▶ [PROBLEM TO WORK ON]: Reproduce all the lines exactly as they stand, apart from the pictures.

▶ [GIVEN DATA]:
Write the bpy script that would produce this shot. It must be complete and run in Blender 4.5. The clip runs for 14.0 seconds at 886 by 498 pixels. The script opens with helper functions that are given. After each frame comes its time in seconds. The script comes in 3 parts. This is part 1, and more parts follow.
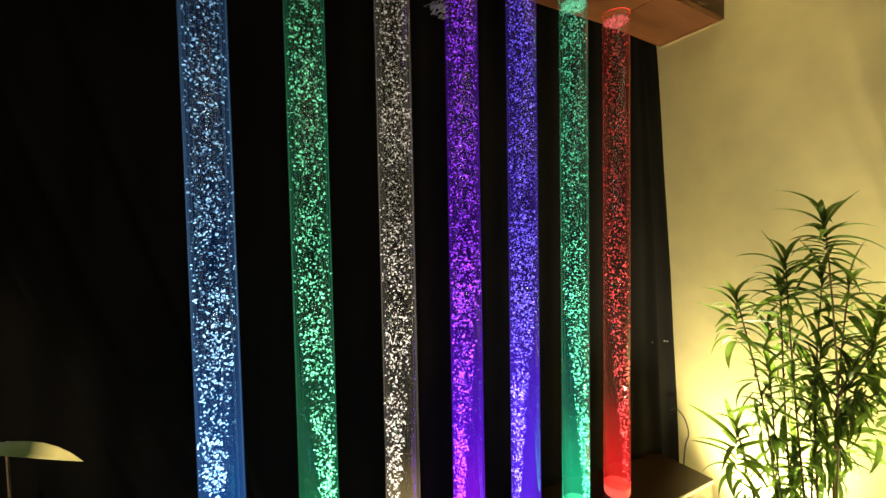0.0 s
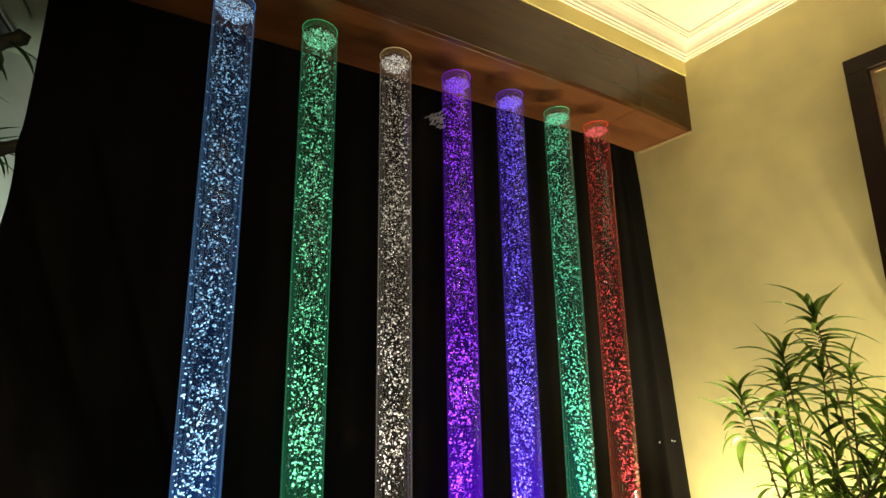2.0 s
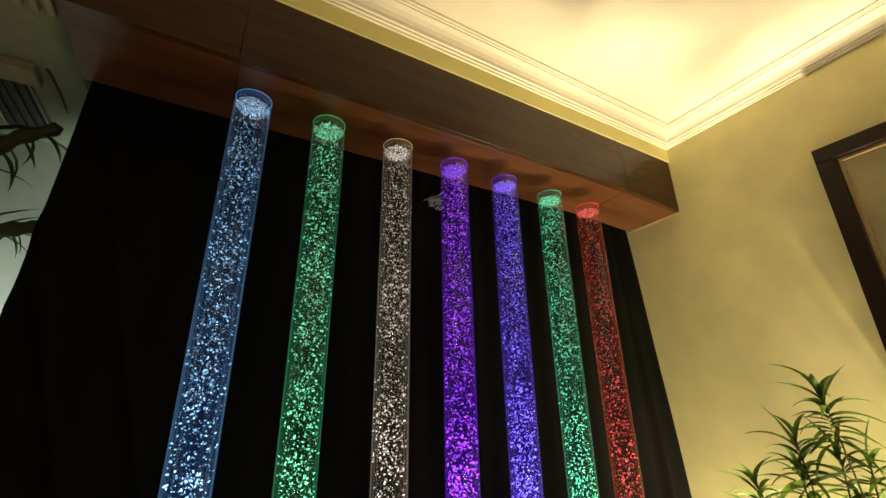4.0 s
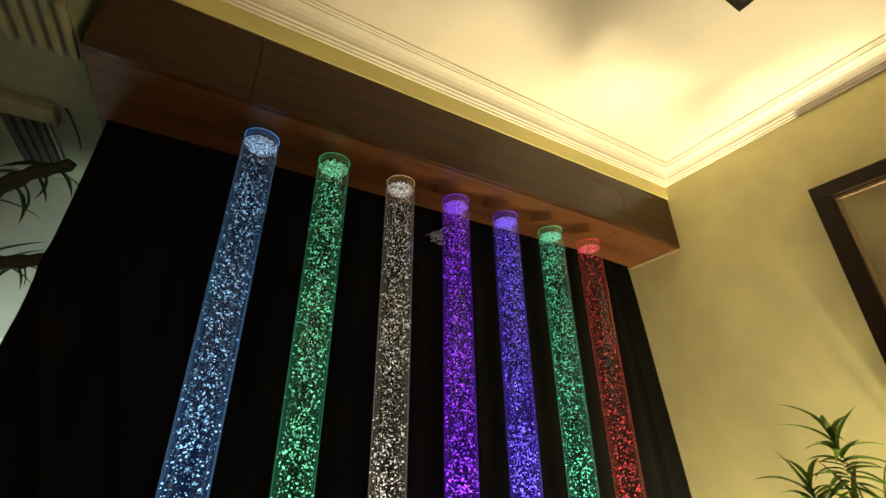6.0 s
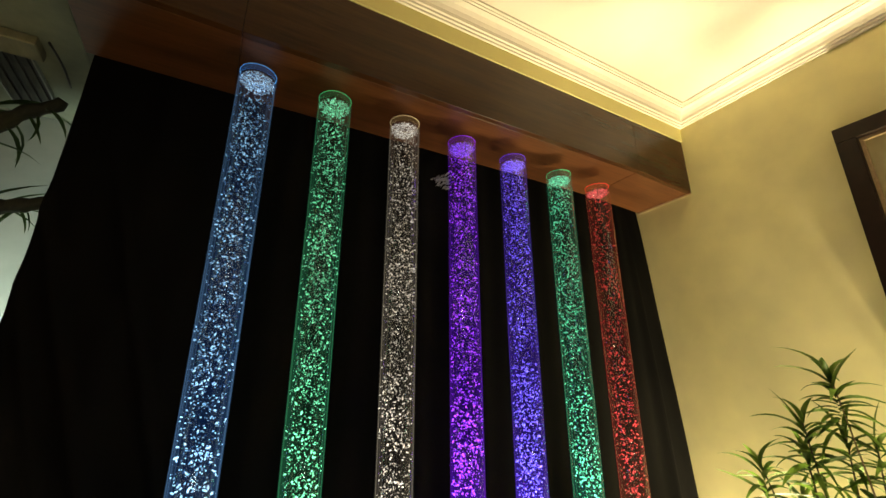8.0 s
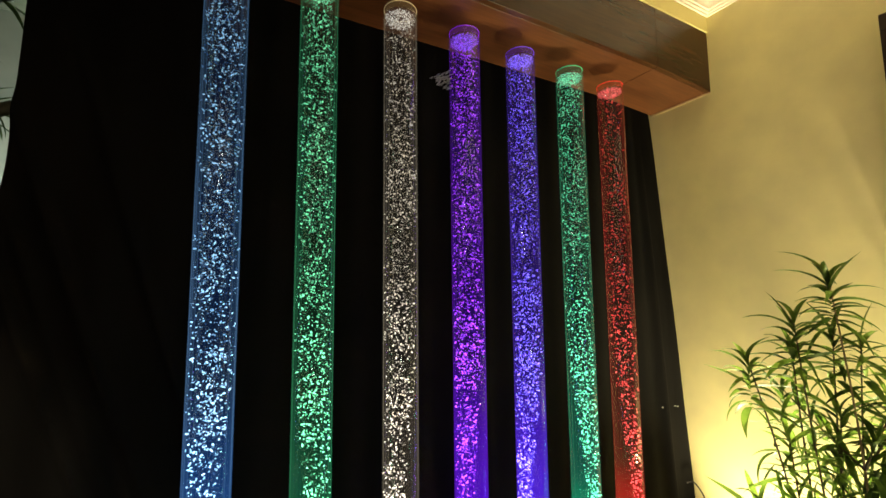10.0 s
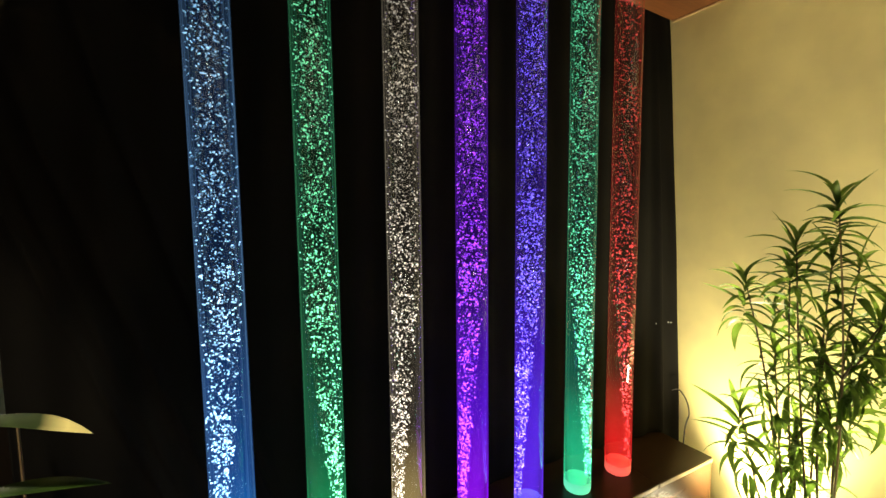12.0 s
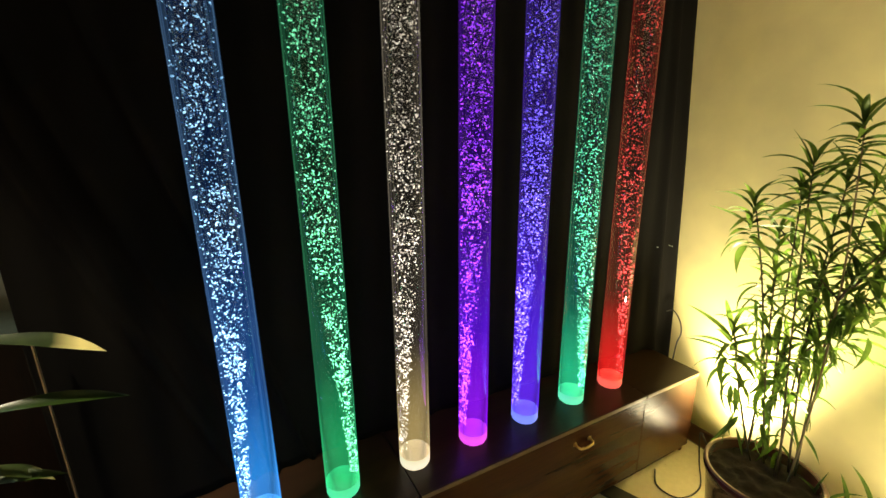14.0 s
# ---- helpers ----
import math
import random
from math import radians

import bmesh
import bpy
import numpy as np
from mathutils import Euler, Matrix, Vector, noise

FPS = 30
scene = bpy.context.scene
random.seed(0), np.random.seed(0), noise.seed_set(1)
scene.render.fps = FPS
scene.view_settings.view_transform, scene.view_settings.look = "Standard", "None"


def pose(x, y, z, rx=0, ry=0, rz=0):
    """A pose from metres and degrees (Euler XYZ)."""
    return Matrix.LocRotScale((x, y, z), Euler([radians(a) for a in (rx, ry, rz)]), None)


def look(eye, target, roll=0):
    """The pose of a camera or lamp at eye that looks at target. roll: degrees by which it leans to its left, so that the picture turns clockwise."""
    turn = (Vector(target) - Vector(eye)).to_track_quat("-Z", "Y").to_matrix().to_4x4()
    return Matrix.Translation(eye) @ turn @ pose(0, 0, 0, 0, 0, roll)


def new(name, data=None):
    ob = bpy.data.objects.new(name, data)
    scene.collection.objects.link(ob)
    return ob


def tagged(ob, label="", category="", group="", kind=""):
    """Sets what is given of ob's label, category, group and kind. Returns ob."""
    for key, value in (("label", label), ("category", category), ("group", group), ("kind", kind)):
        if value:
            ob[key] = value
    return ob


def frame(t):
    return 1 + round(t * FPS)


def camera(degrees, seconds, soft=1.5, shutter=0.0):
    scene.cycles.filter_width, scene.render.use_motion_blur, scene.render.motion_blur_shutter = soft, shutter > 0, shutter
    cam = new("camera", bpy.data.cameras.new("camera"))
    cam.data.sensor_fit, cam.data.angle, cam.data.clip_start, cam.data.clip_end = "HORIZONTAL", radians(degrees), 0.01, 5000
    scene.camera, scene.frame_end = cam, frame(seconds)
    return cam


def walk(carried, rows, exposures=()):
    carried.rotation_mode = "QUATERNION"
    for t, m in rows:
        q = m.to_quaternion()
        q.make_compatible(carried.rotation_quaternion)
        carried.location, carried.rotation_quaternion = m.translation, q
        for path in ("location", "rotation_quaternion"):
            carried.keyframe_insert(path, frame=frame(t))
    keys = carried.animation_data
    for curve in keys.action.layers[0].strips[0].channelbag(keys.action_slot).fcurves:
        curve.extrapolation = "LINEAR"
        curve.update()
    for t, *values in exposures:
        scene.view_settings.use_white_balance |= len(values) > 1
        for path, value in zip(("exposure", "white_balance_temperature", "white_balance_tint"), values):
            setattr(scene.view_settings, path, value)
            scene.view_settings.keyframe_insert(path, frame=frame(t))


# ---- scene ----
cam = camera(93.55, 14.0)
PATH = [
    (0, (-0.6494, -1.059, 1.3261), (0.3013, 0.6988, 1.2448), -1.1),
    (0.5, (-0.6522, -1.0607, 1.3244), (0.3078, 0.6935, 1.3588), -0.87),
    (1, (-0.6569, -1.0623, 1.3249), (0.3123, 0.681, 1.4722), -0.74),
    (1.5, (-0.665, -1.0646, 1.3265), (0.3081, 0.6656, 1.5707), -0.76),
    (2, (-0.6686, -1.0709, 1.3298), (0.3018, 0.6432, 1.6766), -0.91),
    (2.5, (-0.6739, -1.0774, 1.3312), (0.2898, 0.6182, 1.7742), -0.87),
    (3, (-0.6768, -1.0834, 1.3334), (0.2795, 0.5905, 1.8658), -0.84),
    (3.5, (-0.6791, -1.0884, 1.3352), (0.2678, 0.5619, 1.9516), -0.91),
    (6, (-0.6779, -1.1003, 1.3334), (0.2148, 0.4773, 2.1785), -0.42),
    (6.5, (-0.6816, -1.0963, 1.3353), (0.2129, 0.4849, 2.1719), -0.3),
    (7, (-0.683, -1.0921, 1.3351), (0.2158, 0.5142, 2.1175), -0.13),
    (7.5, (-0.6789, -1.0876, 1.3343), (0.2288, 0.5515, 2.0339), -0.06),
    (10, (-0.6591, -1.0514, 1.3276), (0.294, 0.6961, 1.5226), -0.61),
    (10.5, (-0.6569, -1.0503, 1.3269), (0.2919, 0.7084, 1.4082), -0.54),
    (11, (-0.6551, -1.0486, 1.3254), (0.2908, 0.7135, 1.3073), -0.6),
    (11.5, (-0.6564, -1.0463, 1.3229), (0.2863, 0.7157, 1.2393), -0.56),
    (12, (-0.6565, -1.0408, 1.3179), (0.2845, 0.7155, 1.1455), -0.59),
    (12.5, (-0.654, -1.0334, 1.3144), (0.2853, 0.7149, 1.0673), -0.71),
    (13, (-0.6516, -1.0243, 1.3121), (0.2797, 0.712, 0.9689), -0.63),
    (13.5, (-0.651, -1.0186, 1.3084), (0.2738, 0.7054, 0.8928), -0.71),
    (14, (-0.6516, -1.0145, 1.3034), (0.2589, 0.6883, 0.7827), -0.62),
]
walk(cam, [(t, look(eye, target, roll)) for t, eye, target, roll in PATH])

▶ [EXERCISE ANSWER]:
Write the bpy script that would produce this shot. It must be complete and run in Blender 4.5. The clip runs for 14.0 seconds at 886 by 498 pixels. The script opens with helper functions that are given. After each frame comes its time in seconds. The script comes in 3 parts. This is part 1, and more parts follow.
0.0 s
2.0 s
4.0 s
6.0 s
8.0 s
10.0 s
12.0 s
14.0 s
# ---- helpers ----
import math
import random
from math import radians

import bmesh
import bpy
import numpy as np
from mathutils import Euler, Matrix, Vector, noise

FPS = 30
scene = bpy.context.scene
random.seed(0), np.random.seed(0), noise.seed_set(1)
scene.render.fps = FPS
scene.view_settings.view_transform, scene.view_settings.look = "Standard", "None"


def pose(x, y, z, rx=0, ry=0, rz=0):
    """A pose from metres and degrees (Euler XYZ)."""
    return Matrix.LocRotScale((x, y, z), Euler([radians(a) for a in (rx, ry, rz)]), None)


def look(eye, target, roll=0):
    """The pose of a camera or lamp at eye that looks at target. roll: degrees by which it leans to its left, so that the picture turns clockwise."""
    turn = (Vector(target) - Vector(eye)).to_track_quat("-Z", "Y").to_matrix().to_4x4()
    return Matrix.Translation(eye) @ turn @ pose(0, 0, 0, 0, 0, roll)


def new(name, data=None):
    ob = bpy.data.objects.new(name, data)
    scene.collection.objects.link(ob)
    return ob


def tagged(ob, label="", category="", group="", kind=""):
    """Sets what is given of ob's label, category, group and kind. Returns ob."""
    for key, value in (("label", label), ("category", category), ("group", group), ("kind", kind)):
        if value:
            ob[key] = value
    return ob


def frame(t):
    return 1 + round(t * FPS)


def camera(degrees, seconds, soft=1.5, shutter=0.0):
    scene.cycles.filter_width, scene.render.use_motion_blur, scene.render.motion_blur_shutter = soft, shutter > 0, shutter
    cam = new("camera", bpy.data.cameras.new("camera"))
    cam.data.sensor_fit, cam.data.angle, cam.data.clip_start, cam.data.clip_end = "HORIZONTAL", radians(degrees), 0.01, 5000
    scene.camera, scene.frame_end = cam, frame(seconds)
    return cam


def walk(carried, rows, exposures=()):
    carried.rotation_mode = "QUATERNION"
    for t, m in rows:
        q = m.to_quaternion()
        q.make_compatible(carried.rotation_quaternion)
        carried.location, carried.rotation_quaternion = m.translation, q
        for path in ("location", "rotation_quaternion"):
            carried.keyframe_insert(path, frame=frame(t))
    keys = carried.animation_data
    for curve in keys.action.layers[0].strips[0].channelbag(keys.action_slot).fcurves:
        curve.extrapolation = "LINEAR"
        curve.update()
    for t, *values in exposures:
        scene.view_settings.use_white_balance |= len(values) > 1
        for path, value in zip(("exposure", "white_balance_temperature", "white_balance_tint"), values):
            setattr(scene.view_settings, path, value)
            scene.view_settings.keyframe_insert(path, frame=frame(t))


# ---- scene ----
cam = camera(93.55, 14.0)
PATH = [
    (0, (-0.6494, -1.059, 1.3261), (0.3013, 0.6988, 1.2448), -1.1),
    (0.5, (-0.6522, -1.0607, 1.3244), (0.3078, 0.6935, 1.3588), -0.87),
    (1, (-0.6569, -1.0623, 1.3249), (0.3123, 0.681, 1.4722), -0.74),
    (1.5, (-0.665, -1.0646, 1.3265), (0.3081, 0.6656, 1.5707), -0.76),
    (2, (-0.6686, -1.0709, 1.3298), (0.3018, 0.6432, 1.6766), -0.91),
    (2.5, (-0.6739, -1.0774, 1.3312), (0.2898, 0.6182, 1.7742), -0.87),
    (3, (-0.6768, -1.0834, 1.3334), (0.2795, 0.5905, 1.8658), -0.84),
    (3.5, (-0.6791, -1.0884, 1.3352), (0.2678, 0.5619, 1.9516), -0.91),
    (6, (-0.6779, -1.1003, 1.3334), (0.2148, 0.4773, 2.1785), -0.42),
    (6.5, (-0.6816, -1.0963, 1.3353), (0.2129, 0.4849, 2.1719), -0.3),
    (7, (-0.683, -1.0921, 1.3351), (0.2158, 0.5142, 2.1175), -0.13),
    (7.5, (-0.6789, -1.0876, 1.3343), (0.2288, 0.5515, 2.0339), -0.06),
    (10, (-0.6591, -1.0514, 1.3276), (0.294, 0.6961, 1.5226), -0.61),
    (10.5, (-0.6569, -1.0503, 1.3269), (0.2919, 0.7084, 1.4082), -0.54),
    (11, (-0.6551, -1.0486, 1.3254), (0.2908, 0.7135, 1.3073), -0.6),
    (11.5, (-0.6564, -1.0463, 1.3229), (0.2863, 0.7157, 1.2393), -0.56),
    (12, (-0.6565, -1.0408, 1.3179), (0.2845, 0.7155, 1.1455), -0.59),
    (12.5, (-0.654, -1.0334, 1.3144), (0.2853, 0.7149, 1.0673), -0.71),
    (13, (-0.6516, -1.0243, 1.3121), (0.2797, 0.712, 0.9689), -0.63),
    (13.5, (-0.651, -1.0186, 1.3084), (0.2738, 0.7054, 0.8928), -0.71),
    (14, (-0.6516, -1.0145, 1.3034), (0.2589, 0.6883, 0.7827), -0.62),
]
walk(cam, [(t, look(eye, target, roll)) for t, eye, target, roll in PATH])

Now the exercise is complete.